▸ **Problem**: Assemble all lines in which the string "label" appears.

▸ **Data section**:
-------

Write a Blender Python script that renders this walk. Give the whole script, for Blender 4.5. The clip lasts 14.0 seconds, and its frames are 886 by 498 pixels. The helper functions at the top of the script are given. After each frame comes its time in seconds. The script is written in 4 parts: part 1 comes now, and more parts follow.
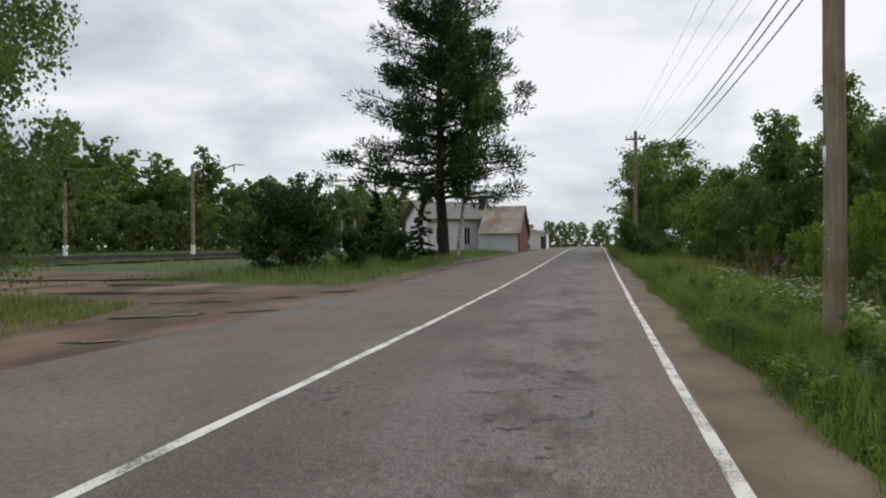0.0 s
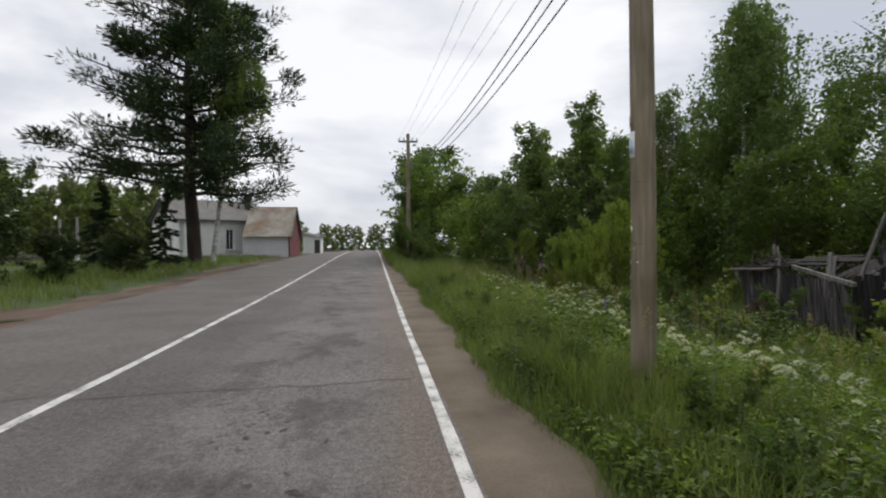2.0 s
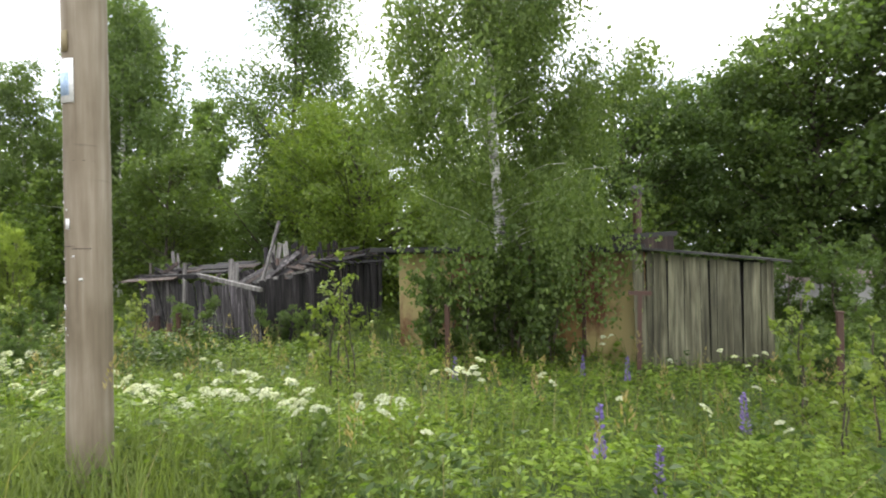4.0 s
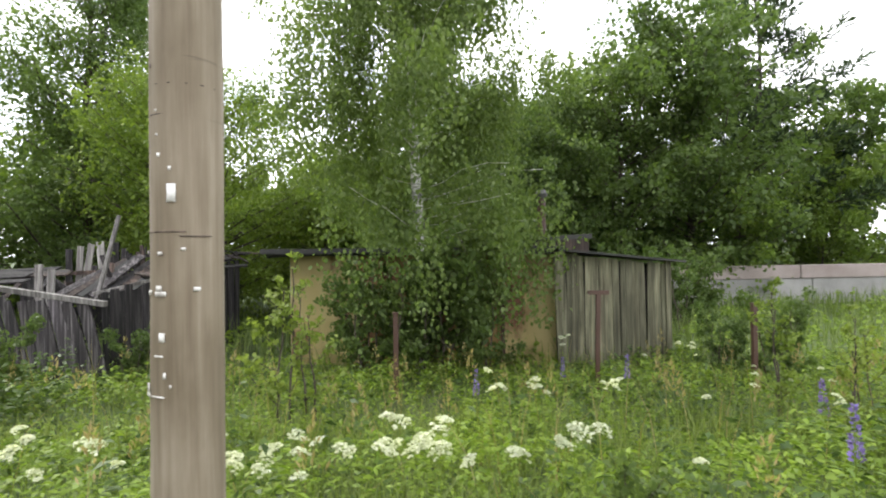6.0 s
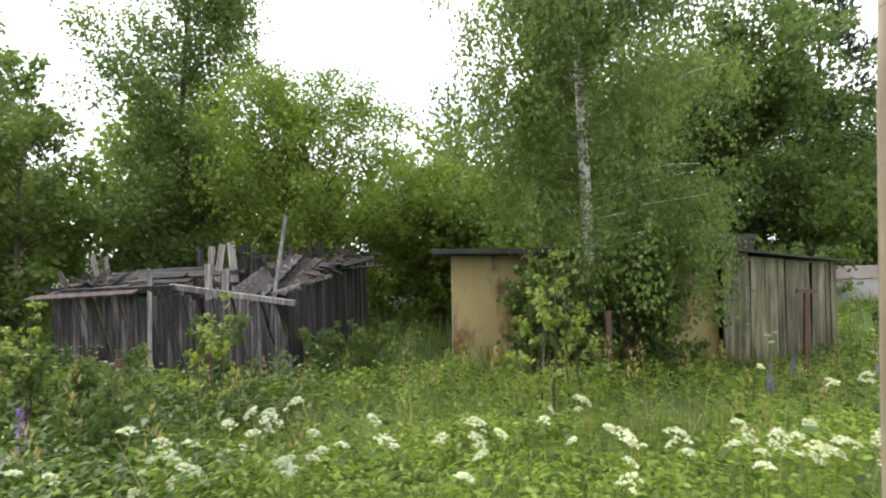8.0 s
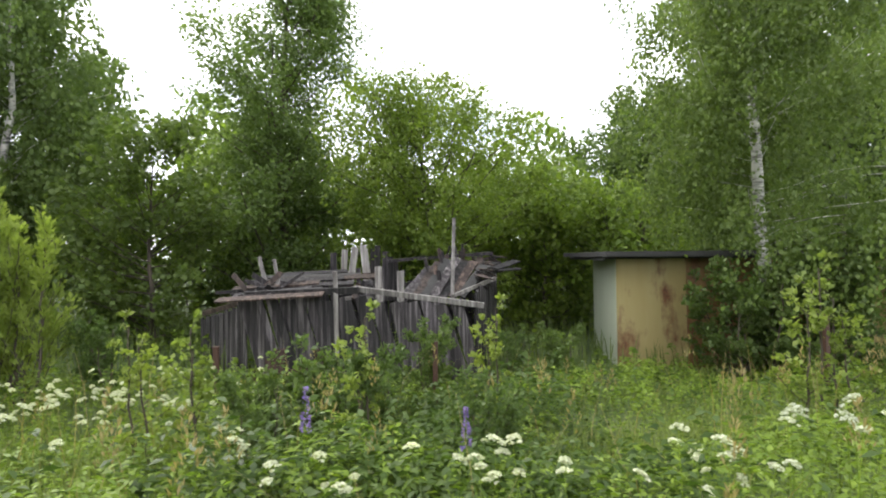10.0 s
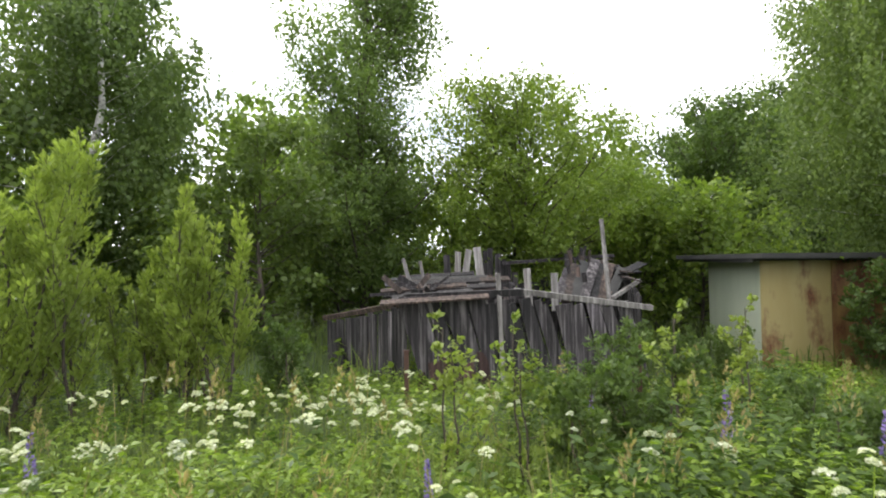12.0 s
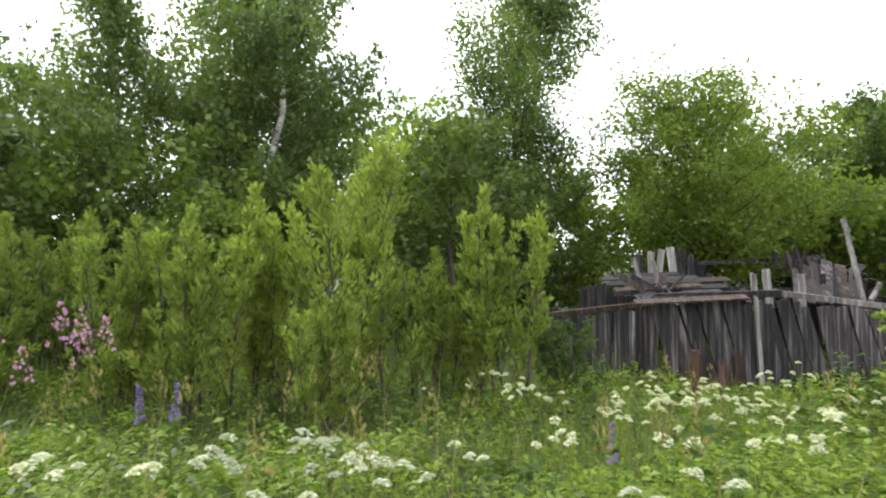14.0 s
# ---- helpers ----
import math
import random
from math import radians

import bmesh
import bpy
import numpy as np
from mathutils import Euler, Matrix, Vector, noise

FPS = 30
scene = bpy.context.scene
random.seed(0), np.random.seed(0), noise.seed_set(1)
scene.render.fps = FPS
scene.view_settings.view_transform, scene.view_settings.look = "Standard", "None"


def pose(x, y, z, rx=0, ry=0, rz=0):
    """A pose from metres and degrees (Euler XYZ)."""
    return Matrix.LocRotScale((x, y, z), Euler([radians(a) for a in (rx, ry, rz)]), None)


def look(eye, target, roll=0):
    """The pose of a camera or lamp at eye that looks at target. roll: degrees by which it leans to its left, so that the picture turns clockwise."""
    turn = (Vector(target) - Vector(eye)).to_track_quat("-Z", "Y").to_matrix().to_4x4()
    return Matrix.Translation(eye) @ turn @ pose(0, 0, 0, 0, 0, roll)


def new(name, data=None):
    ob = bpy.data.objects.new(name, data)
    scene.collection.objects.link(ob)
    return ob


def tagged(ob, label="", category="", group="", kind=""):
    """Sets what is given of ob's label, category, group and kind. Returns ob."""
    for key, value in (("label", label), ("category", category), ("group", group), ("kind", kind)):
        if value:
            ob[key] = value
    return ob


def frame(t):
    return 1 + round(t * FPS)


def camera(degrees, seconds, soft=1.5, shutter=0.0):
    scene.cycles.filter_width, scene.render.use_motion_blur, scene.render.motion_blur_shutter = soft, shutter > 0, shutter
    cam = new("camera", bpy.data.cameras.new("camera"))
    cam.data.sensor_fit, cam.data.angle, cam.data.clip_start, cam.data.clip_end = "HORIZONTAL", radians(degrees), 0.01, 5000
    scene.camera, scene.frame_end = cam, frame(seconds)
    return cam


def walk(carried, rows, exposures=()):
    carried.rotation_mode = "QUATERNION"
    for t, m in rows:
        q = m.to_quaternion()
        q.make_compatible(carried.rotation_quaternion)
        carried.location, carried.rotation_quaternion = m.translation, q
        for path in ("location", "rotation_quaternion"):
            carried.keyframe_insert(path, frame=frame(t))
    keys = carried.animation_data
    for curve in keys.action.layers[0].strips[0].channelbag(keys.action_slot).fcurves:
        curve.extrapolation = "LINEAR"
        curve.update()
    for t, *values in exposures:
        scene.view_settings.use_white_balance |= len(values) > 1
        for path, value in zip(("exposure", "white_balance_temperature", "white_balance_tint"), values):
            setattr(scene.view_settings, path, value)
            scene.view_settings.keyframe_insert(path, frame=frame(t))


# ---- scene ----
cam = camera(79.1, 14.0, soft=2.0, shutter=0.12)
PATH = [
    (0, (0.075, -0.335, 1.415), (-0.476, 1.587, 1.4), -0.3),
    (0.5, (0.041, 0.39, 1.462), (-0.41, 2.339, 1.448), -0.7),
    (1, (0.055, 1.049, 1.456), (-0.296, 3.018, 1.446), -0.7),
    (1.5, (0.142, 1.712, 1.473), (0.024, 3.709, 1.463), -0.7),
    (2, (0.273, 2.376, 1.502), (0.53, 4.359, 1.494), -0.4),
    (2.5, (0.41, 2.915, 1.525), (1.17, 4.765, 1.52), -0.3),
    (3, (0.542, 3.334, 1.491), (1.845, 4.851, 1.491), -0.7),
    (3.5, (0.581, 3.769, 1.481), (2.251, 4.869, 1.482), -1.0),
    (4, (0.643, 4.232, 1.483), (2.516, 4.932, 1.481), -1.0),
    (4.2, (0.67, 4.433, 1.461), (2.592, 4.989, 1.46), -1.1),
    (6.5, (0.986, 7.157, 1.457), (2.981, 7.024, 1.463), -0.8),
    (7, (0.969, 7.804, 1.487), (2.965, 7.683, 1.491), -1.0),
    (7.5, (0.959, 8.447, 1.489), (2.956, 8.338, 1.495), -1.0),
    (8, (1.019, 9.173, 1.47), (3.015, 9.051, 1.481), -0.9),
    (8.5, (1.084, 9.876, 1.464), (3.08, 9.749, 1.479), -0.9),
    (8.7, (1.105, 10.142, 1.457), (3.101, 10.018, 1.476), -0.7),
    (10.8, (1.285, 12.806, 1.454), (3.281, 12.687, 1.497), -0.8),
    (11, (1.316, 13.043, 1.444), (3.312, 12.924, 1.491), -0.6),
    (11.5, (1.406, 13.614, 1.427), (3.401, 13.481, 1.48), -0.8),
    (12, (1.506, 14.241, 1.45), (3.499, 14.087, 1.499), -0.8),
    (12.5, (1.597, 14.905, 1.46), (3.588, 14.729, 1.507), -0.7),
    (13, (1.624, 15.636, 1.465), (3.615, 15.453, 1.51), -0.7),
    (13.2, (1.627, 15.93, 1.461), (3.619, 15.755, 1.508), -0.6),
    (13.5, (1.617, 16.37, 1.458), (3.612, 16.236, 1.508), -0.7),
    (14, (1.547, 17.11, 1.458), (3.547, 17.123, 1.509), -0.3),
]
walk(cam, [(t, look(eye, target, roll)) for t, eye, target, roll in PATH],
     exposures=[(0.0, -0.14), (1.0, -0.17), (1.9, -0.08), (2.5, 0.22), (3.0, 0.98), (3.5, 1.55), (4.0, 1.66), (14.0, 1.66)])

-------

▸ **Finished task**:
def tagged(ob, label="", category="", group="", kind=""):
    """Sets what is given of ob's label, category, group and kind. Returns ob."""
    for key, value in (("label", label), ("category", category), ("group", group), ("kind", kind)):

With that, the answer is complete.